Tengo d’occhio il cronometro, ormai manca poco. Testa bassa e un solo pensiero: arrivare a concludere la quarta maratona dell’anno.
Eccolo, lo vedo è il gonfiabile.
Gli amici mi aspettano e mi incitano ad allungare ma, nonostante non riesca a fare la volata finale, sono felice. Ho tenuto a bada testa, stomaco e gambe.
Sono felice e taglio il traguardo con le mani in alto consapevole che oggi sono la seconda donna a farlo. Col senso dell’umorismo che da sempre mi contraddistingue urlo felice “Basta, non farò più maratone …. Non per oggi almeno”!
Puzzo di sudore e di felicità: e ne sono fiera.

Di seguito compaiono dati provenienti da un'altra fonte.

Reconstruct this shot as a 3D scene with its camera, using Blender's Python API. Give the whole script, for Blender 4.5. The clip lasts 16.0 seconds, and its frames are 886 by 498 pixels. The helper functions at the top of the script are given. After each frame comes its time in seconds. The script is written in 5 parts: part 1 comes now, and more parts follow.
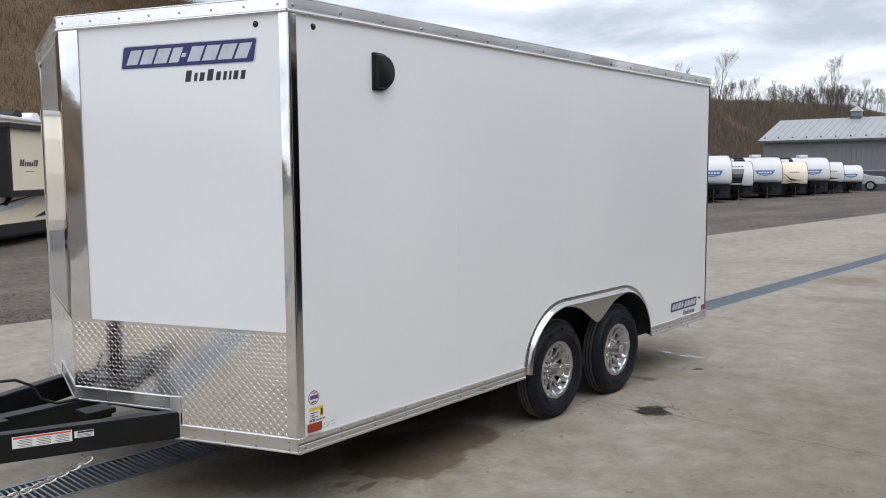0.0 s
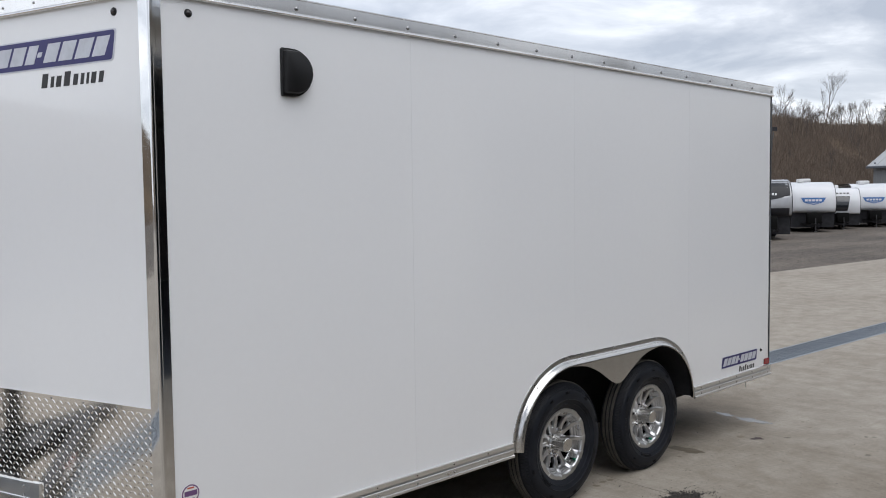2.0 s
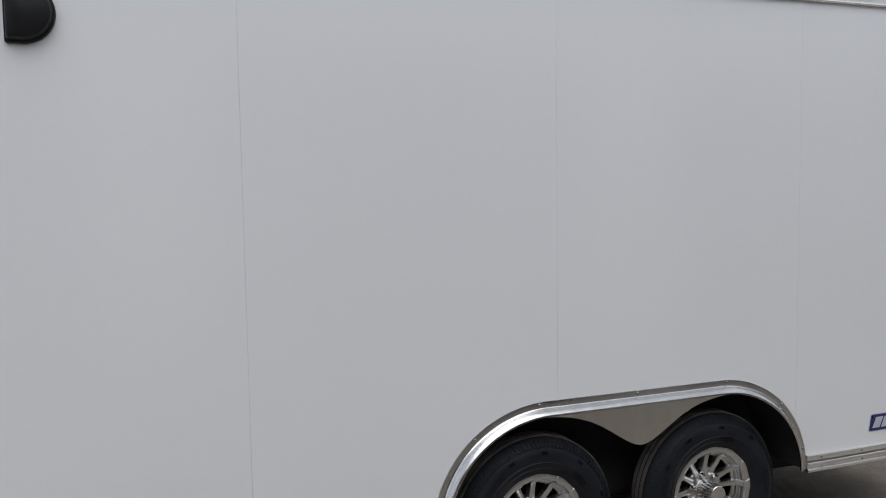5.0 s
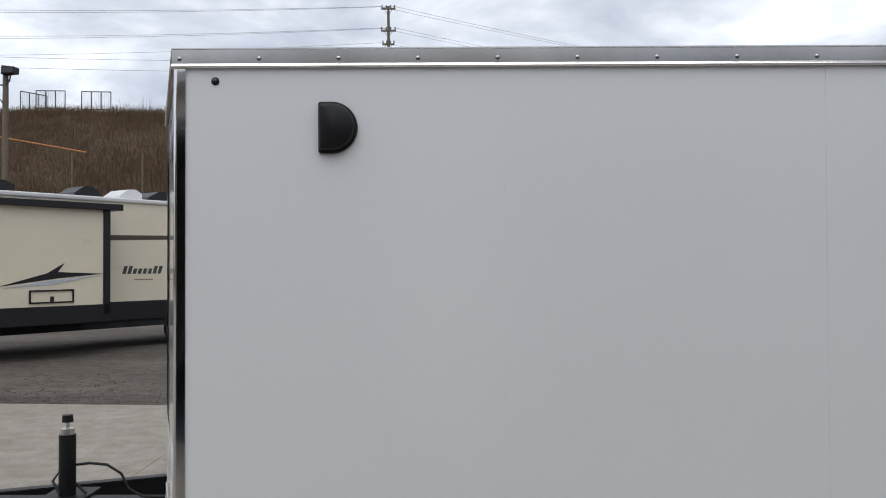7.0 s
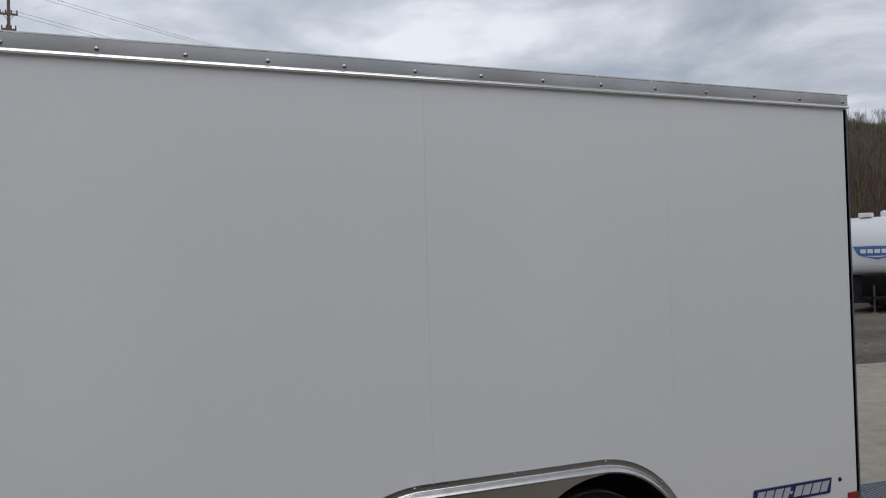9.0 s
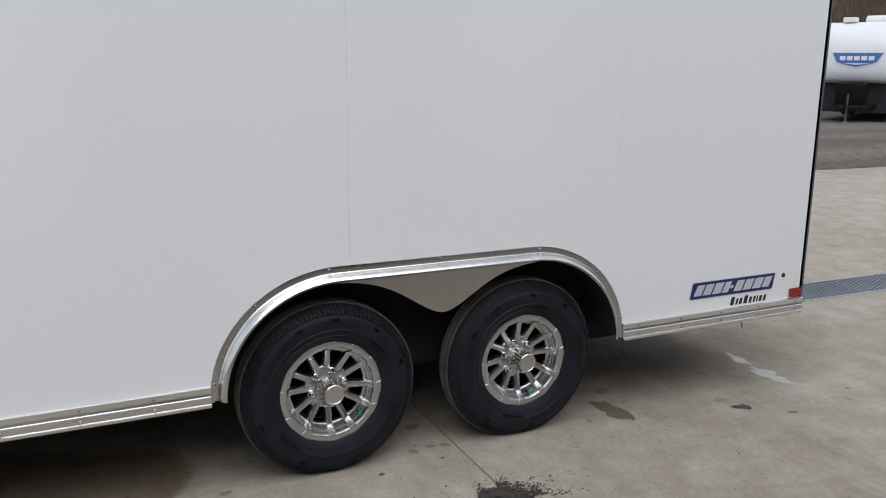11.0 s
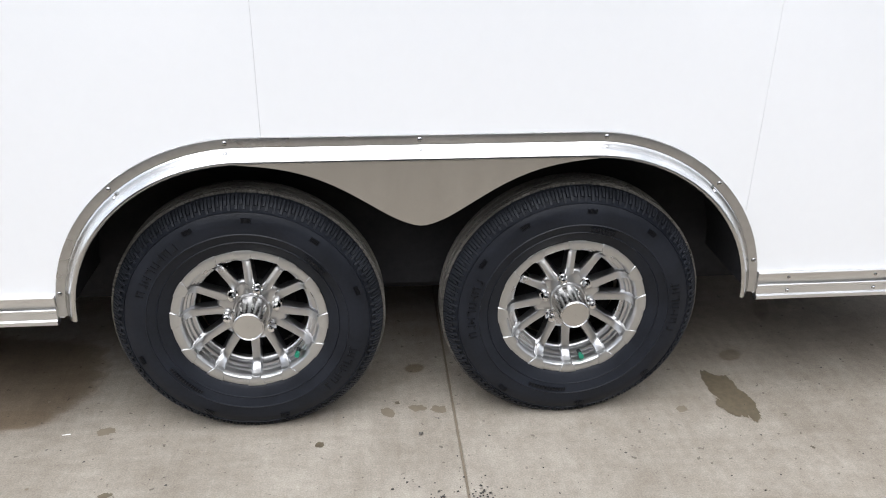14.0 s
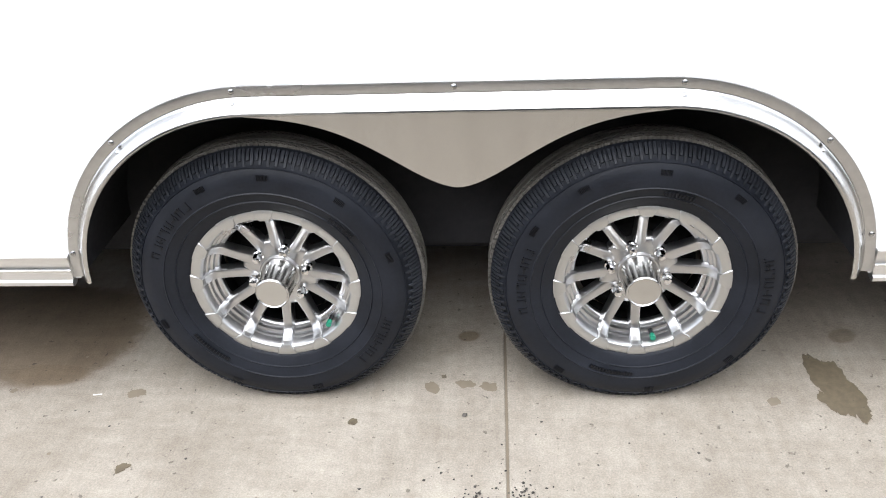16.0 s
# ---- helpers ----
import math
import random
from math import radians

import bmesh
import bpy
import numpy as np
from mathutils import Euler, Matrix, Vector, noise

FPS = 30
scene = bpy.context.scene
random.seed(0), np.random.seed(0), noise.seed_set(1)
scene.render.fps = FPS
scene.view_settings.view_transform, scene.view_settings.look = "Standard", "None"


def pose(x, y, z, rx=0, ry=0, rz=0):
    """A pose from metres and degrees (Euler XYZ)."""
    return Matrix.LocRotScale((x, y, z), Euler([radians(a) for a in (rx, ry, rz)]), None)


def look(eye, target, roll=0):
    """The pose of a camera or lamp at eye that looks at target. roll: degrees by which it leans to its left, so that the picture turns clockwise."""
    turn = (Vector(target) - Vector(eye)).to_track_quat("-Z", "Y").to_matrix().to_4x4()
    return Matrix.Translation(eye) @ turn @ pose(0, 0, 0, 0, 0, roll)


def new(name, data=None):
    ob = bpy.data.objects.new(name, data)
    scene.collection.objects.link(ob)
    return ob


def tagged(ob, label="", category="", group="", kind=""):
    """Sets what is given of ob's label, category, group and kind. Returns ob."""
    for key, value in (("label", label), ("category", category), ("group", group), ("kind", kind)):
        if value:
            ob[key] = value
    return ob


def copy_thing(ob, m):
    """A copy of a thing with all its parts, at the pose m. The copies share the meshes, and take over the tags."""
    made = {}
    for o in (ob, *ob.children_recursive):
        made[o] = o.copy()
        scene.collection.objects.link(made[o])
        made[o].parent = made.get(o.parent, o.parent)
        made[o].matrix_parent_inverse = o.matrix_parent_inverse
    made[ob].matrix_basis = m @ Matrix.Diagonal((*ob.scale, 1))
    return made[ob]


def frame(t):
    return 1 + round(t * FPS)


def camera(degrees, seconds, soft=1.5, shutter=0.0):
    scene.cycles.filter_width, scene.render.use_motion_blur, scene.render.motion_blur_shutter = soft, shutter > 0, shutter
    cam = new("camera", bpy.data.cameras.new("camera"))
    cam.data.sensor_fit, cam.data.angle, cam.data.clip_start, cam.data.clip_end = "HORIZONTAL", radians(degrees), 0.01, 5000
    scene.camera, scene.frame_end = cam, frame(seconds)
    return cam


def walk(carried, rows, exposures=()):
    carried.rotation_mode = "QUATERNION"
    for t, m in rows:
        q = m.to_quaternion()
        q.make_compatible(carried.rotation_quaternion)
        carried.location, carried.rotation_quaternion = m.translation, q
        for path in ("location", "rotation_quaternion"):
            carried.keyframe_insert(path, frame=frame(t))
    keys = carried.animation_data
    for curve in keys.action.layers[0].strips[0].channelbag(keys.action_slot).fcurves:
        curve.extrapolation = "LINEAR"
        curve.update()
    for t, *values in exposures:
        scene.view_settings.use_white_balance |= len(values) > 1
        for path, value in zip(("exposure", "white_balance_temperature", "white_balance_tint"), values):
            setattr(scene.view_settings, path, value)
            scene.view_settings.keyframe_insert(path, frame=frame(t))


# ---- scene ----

Una piccola postilla. La gioia di correre – soprattutto le lunghe distanze- è quanto di più bello la vita poteva farmi scoprire ed assaporare alla mia età. Sogno ogni giorno di poter condividere tutta la mia fatica con le persone che amo, ma mi rendo conto che non tutti amano questa attività.
Mi rendo conto che la corsa non si può imporre, non si può correre senza volerlo fortemente.
Le difficoltà, le rinunce, i sacrifici sono tanti, troppi a volte. La fatica è inimmaginabile, dolori su dolori, la testa ben salda e sforzarsi sempre di ricordare perché si fa tutto questo.
Le motivazioni sono indispensabili e non possono essere sempre le stesse.
Correre è il mio modo di mettermi in gioco, il mio modo di distinguermi.
Corro per inseguire un sogno, lotto e spero che si avveri.
Si dice che per amore si potrebbe affrontare qualsiasi difficoltà: noi maratoneti amiamo la corsa e per essa siamo disposti a sacrifici immani, a sofferenze inimmaginabili.
Solo chi corre può capire alcune situazioni, solo chi corre può concepire “l’elogio della fatica”.